しかし、それが、民主主義のルールに基づいてアメリカ国民が選んだ結果なのですから、仕方ありません。

◎これから起きること

背景にある思想の問題は別にして、2016年のアメリカと同じようなことは日本でも起こりました。2009年の自民党政権から民主党政権への交代です。既存政治への不満が爆発して新しい風を求めた日本国民の決断が、その後どうなったのかは皆さんご存知の通りです。
トランプ氏は、その選挙中の過激な言葉ほどには、物事を変えることはできないはずです。数年後、彼に投票した有権者たちは首を傾げ始めるでしょう。「下品な発言には目をつむって変化を求めて選んだ大統領なのに、なんだかあまり変わらないな……」と。それ以前に、人気取りのために憎悪をあおったトランプ氏の手法は、一部の人々に永遠に受け入れられないことでしょう。その根強い反発と戦う4年間に、トランプ氏はどこまでのことができるのでしょうか。
その手腕次第では、2020年の大統領選挙の段階で「変えなければ良かった」という反動が起こりかねません。
しかし、その段階ではもう旧来の「平等と自由という思想の強引な輸出」という思想には戻せません。国際社会も、そうコロコロと方針転換する国を認めるはずがありませんので。
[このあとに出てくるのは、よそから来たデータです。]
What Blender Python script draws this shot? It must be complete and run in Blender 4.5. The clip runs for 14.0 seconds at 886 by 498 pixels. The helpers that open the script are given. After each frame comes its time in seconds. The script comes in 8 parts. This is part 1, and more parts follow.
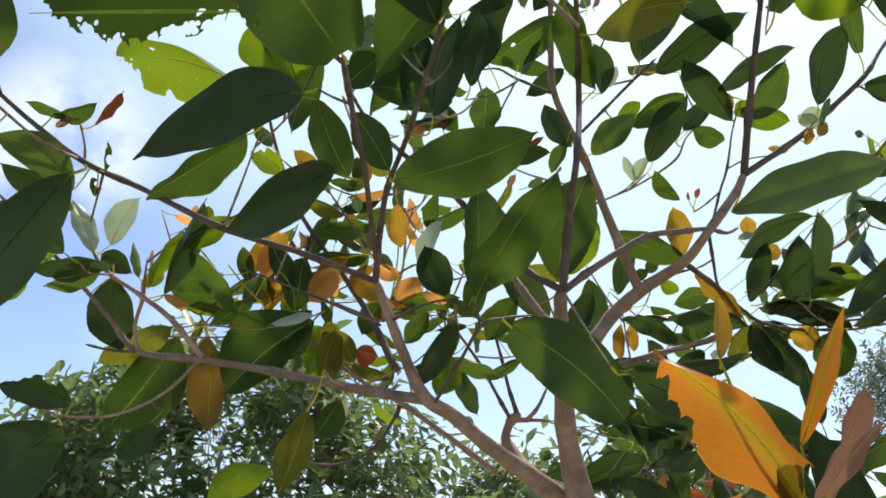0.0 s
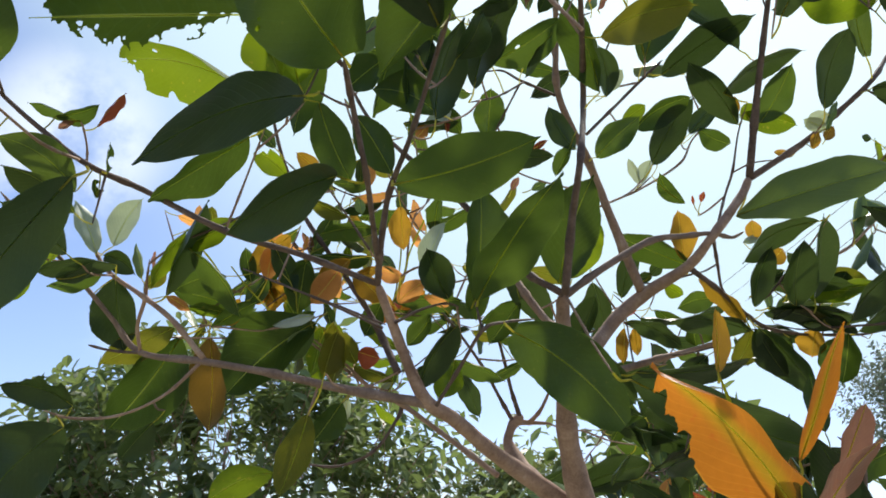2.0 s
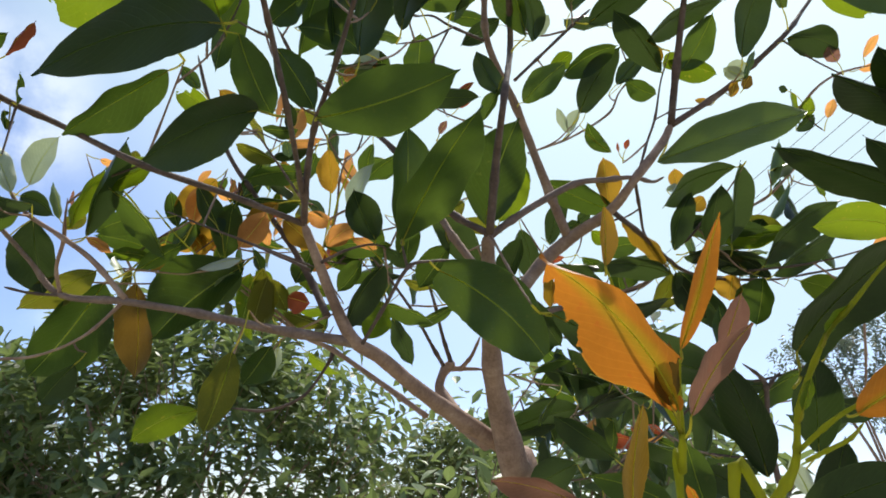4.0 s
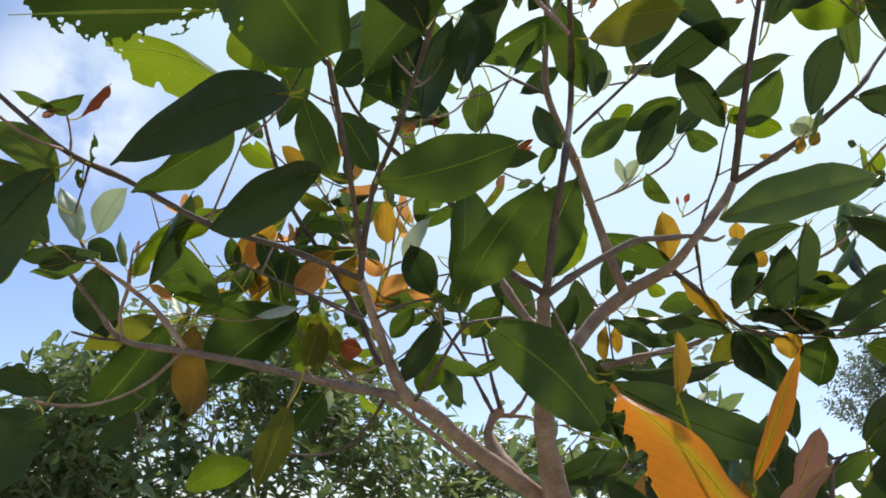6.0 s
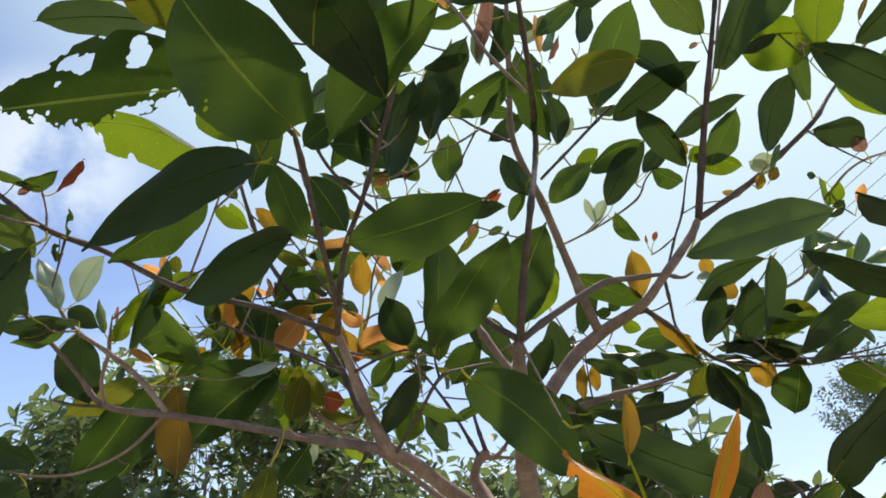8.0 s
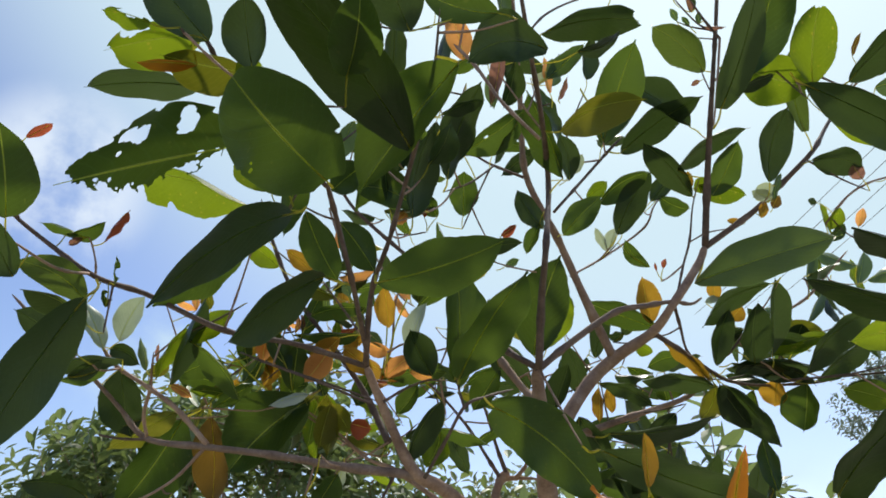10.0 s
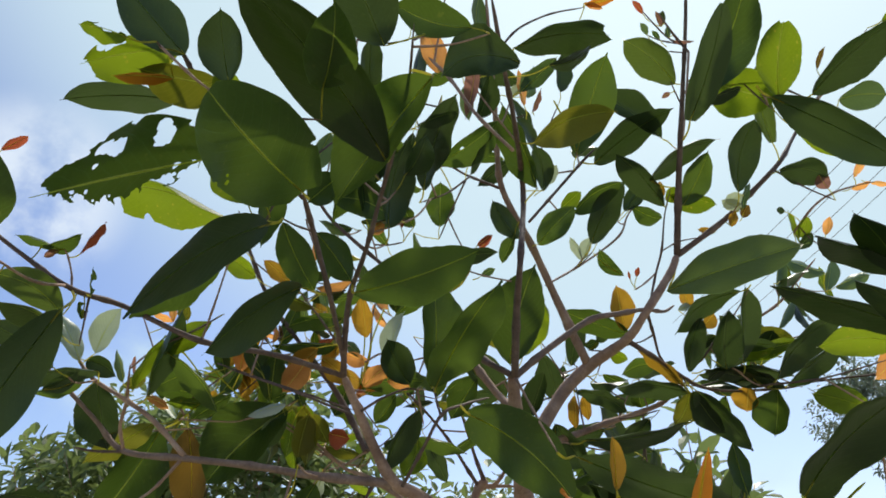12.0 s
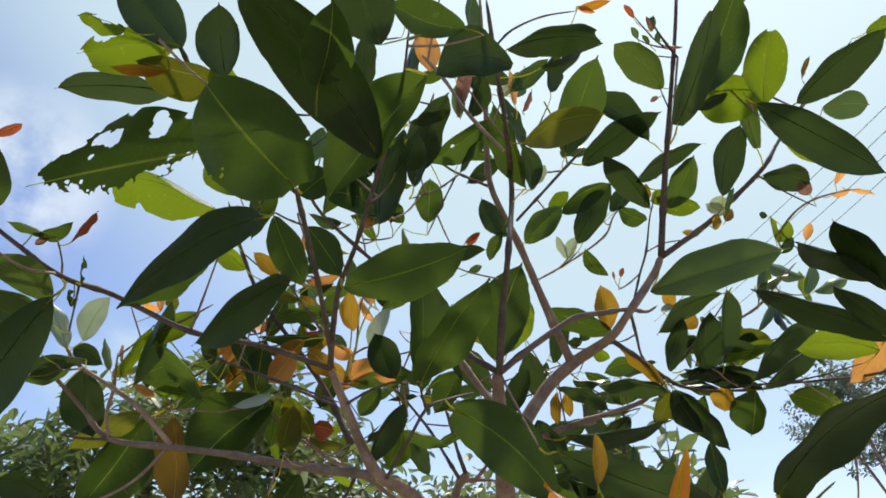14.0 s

2020年までの4年間に失われるであろうものよりも、今回の選挙結果によって失われたもののほうが大きいのです。

◎求められる新たな思想

国境を超えた平等主義が、それを主導してきた国自身によって否定された今、国際社会で求められる新たな思想はなんでしょうか?
私自身も明確な答えを持っているわけではありませんが、それは「和」ではないかと思っています。
「和」すなわち「寛容」や「許容」と呼ばれるものです。もしくは「共感」や「尊重」なのかもしれません。
他者の立場に共感して尊重できない者すらも、寛容に許容する。
それが、来るべき時代の中心的な思想になっていけば、少しは暮らしやすい世界になるのではないか。私はそんな夢想をしています。
そして、もしも作家としての私にそのような力量とチャンスがあるのであれば、「和」によっておだやかに融和した未来の世界を描いてみたいと思います。